-- START RECORD EXCERPTS --
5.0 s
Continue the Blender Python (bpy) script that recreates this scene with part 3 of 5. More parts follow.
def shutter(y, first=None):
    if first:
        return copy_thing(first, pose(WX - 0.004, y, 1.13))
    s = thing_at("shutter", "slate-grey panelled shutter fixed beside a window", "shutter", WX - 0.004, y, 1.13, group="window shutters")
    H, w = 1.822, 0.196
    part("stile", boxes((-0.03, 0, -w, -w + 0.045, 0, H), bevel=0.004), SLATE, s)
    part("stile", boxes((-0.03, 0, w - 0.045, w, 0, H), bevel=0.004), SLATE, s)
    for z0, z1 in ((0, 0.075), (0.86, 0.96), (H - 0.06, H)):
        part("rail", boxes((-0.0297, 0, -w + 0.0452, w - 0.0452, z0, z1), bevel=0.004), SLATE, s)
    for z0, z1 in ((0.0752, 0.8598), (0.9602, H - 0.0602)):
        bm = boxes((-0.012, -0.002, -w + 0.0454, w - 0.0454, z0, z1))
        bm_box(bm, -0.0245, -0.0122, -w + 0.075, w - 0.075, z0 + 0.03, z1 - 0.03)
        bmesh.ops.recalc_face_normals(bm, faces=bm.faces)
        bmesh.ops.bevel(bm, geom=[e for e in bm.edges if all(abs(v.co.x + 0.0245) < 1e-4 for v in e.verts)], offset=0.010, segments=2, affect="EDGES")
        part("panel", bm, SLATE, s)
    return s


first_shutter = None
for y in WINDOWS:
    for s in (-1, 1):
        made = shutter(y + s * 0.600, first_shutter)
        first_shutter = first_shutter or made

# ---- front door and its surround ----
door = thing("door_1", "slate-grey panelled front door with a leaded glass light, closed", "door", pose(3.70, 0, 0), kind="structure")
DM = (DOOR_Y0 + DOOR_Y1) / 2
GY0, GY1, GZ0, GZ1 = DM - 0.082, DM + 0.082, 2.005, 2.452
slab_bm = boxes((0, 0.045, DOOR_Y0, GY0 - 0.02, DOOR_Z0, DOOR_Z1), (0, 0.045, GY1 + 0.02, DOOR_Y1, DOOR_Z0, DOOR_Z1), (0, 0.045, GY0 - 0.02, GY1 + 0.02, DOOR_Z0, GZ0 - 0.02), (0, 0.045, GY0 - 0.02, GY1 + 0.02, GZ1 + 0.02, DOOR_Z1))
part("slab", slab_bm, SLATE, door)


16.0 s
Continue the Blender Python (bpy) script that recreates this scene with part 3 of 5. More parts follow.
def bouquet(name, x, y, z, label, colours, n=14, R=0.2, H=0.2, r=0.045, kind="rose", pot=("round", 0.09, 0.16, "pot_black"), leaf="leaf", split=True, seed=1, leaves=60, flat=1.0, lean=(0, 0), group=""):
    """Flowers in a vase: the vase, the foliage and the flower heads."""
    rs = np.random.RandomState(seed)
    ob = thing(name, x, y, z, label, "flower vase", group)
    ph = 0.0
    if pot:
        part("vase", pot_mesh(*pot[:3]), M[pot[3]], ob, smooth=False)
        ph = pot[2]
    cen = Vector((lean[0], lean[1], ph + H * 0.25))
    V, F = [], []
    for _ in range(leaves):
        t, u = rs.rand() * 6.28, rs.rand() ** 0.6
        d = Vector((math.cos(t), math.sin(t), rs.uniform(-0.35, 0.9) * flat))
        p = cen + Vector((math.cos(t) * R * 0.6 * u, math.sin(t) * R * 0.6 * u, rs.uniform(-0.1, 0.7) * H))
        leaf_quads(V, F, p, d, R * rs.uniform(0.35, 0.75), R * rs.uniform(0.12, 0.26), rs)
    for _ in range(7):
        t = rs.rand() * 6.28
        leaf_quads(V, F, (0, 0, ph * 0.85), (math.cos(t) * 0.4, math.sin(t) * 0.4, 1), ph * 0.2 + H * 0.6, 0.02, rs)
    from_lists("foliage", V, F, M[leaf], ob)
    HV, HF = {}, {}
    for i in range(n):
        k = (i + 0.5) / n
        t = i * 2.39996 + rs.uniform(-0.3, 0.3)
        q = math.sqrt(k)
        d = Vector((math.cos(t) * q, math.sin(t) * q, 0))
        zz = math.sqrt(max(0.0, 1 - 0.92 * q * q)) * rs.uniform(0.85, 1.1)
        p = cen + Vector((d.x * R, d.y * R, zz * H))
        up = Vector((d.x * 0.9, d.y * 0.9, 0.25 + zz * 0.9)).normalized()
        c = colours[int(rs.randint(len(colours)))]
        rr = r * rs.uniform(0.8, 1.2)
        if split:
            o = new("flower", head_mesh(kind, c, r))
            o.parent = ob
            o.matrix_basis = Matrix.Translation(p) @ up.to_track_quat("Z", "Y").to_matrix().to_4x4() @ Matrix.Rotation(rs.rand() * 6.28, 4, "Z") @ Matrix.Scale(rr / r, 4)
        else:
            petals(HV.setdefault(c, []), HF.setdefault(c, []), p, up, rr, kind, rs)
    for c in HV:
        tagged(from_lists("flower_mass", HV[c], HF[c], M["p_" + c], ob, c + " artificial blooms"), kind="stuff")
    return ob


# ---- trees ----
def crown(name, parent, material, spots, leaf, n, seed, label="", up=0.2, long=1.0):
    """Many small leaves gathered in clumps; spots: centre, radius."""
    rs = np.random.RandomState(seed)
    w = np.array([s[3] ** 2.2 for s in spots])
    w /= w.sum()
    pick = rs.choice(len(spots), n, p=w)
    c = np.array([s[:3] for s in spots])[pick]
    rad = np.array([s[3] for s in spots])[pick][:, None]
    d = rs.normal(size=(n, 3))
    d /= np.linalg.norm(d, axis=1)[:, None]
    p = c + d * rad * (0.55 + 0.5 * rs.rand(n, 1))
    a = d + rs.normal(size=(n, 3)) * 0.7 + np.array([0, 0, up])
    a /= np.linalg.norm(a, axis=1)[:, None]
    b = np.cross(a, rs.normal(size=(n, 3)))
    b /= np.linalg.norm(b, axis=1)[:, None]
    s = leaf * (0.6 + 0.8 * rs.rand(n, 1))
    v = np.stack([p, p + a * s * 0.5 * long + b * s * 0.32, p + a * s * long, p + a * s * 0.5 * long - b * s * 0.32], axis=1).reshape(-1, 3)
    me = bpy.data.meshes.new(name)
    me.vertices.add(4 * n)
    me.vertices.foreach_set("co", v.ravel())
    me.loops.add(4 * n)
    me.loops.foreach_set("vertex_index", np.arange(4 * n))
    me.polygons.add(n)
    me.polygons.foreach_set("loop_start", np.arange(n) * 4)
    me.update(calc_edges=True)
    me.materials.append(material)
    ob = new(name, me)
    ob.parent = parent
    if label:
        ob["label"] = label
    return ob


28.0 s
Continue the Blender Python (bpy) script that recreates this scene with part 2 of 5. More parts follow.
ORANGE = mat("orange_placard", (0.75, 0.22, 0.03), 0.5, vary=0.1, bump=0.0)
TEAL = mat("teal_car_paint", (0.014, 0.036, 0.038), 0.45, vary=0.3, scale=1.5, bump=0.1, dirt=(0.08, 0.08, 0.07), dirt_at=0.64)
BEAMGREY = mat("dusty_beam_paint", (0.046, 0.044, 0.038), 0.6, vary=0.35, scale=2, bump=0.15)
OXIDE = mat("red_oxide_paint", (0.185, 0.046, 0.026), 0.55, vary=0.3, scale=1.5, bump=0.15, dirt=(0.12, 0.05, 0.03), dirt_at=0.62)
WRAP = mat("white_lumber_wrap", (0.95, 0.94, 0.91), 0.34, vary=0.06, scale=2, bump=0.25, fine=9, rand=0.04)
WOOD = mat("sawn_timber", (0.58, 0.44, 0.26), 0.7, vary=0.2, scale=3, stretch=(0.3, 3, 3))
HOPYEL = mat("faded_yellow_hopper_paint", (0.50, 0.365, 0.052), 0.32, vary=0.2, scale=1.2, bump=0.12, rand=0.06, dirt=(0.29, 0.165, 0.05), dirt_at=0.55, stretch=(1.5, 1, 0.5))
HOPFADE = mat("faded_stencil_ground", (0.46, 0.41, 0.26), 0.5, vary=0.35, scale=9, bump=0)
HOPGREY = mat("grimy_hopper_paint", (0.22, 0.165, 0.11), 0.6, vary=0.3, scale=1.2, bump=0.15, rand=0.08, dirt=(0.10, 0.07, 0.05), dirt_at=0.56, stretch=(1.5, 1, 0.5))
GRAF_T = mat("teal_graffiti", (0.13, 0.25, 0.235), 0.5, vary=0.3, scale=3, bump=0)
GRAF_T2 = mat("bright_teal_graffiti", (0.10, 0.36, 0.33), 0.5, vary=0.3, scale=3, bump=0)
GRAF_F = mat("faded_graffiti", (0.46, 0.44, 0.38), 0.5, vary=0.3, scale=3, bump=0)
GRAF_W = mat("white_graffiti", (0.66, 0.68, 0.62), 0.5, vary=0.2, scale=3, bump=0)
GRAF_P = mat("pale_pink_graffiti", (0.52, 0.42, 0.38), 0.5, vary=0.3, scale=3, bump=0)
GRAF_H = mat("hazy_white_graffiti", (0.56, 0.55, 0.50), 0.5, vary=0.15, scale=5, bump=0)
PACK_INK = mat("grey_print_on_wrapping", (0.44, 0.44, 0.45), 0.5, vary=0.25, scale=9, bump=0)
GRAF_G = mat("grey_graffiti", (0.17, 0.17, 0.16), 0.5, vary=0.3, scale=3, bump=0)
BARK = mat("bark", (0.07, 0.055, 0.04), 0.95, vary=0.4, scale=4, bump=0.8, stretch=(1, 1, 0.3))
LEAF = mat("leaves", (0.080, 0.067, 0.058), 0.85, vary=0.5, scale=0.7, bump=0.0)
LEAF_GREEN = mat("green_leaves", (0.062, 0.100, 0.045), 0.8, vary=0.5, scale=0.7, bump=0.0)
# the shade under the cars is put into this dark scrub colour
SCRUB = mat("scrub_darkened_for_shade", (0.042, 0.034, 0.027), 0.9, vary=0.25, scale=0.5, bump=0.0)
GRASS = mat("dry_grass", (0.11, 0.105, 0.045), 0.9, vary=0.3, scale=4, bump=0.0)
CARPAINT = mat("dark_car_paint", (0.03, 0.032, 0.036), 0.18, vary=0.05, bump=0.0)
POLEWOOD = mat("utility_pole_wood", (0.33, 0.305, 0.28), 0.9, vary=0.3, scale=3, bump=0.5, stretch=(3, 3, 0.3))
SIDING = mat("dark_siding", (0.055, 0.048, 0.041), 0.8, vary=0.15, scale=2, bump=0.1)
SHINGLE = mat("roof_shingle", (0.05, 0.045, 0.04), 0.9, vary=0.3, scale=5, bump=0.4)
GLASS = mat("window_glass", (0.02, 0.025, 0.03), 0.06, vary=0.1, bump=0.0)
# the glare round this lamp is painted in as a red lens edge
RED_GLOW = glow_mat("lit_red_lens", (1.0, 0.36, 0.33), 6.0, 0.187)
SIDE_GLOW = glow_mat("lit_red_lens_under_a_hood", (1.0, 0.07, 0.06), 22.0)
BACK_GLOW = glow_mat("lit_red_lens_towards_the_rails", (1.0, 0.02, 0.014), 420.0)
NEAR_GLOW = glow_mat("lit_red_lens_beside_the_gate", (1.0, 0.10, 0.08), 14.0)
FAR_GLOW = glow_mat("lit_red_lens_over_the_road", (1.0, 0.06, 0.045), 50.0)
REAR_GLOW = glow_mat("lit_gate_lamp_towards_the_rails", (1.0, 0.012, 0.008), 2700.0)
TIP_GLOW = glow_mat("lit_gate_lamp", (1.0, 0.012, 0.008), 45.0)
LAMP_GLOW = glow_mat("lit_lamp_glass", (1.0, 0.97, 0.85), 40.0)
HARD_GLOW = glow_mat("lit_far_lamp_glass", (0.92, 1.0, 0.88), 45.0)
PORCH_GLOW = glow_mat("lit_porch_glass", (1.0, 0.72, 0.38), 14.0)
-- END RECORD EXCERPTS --
*WHAT NEEDS TO BE DONE*
Quote exactly the opening line of the material above and every line after it, up to and including the line that contains "first_shutter = first_shutter or made".

*SOLUTION TO THIS PROBLEM*
5.0 s
Continue the Blender Python (bpy) script that recreates this scene with part 3 of 5. More parts follow.
def shutter(y, first=None):
    if first:
        return copy_thing(first, pose(WX - 0.004, y, 1.13))
    s = thing_at("shutter", "slate-grey panelled shutter fixed beside a window", "shutter", WX - 0.004, y, 1.13, group="window shutters")
    H, w = 1.822, 0.196
    part("stile", boxes((-0.03, 0, -w, -w + 0.045, 0, H), bevel=0.004), SLATE, s)
    part("stile", boxes((-0.03, 0, w - 0.045, w, 0, H), bevel=0.004), SLATE, s)
    for z0, z1 in ((0, 0.075), (0.86, 0.96), (H - 0.06, H)):
        part("rail", boxes((-0.0297, 0, -w + 0.0452, w - 0.0452, z0, z1), bevel=0.004), SLATE, s)
    for z0, z1 in ((0.0752, 0.8598), (0.9602, H - 0.0602)):
        bm = boxes((-0.012, -0.002, -w + 0.0454, w - 0.0454, z0, z1))
        bm_box(bm, -0.0245, -0.0122, -w + 0.075, w - 0.075, z0 + 0.03, z1 - 0.03)
        bmesh.ops.recalc_face_normals(bm, faces=bm.faces)
        bmesh.ops.bevel(bm, geom=[e for e in bm.edges if all(abs(v.co.x + 0.0245) < 1e-4 for v in e.verts)], offset=0.010, segments=2, affect="EDGES")
        part("panel", bm, SLATE, s)
    return s


first_shutter = None
for y in WINDOWS:
    for s in (-1, 1):
        made = shutter(y + s * 0.600, first_shutter)
        first_shutter = first_shutter or made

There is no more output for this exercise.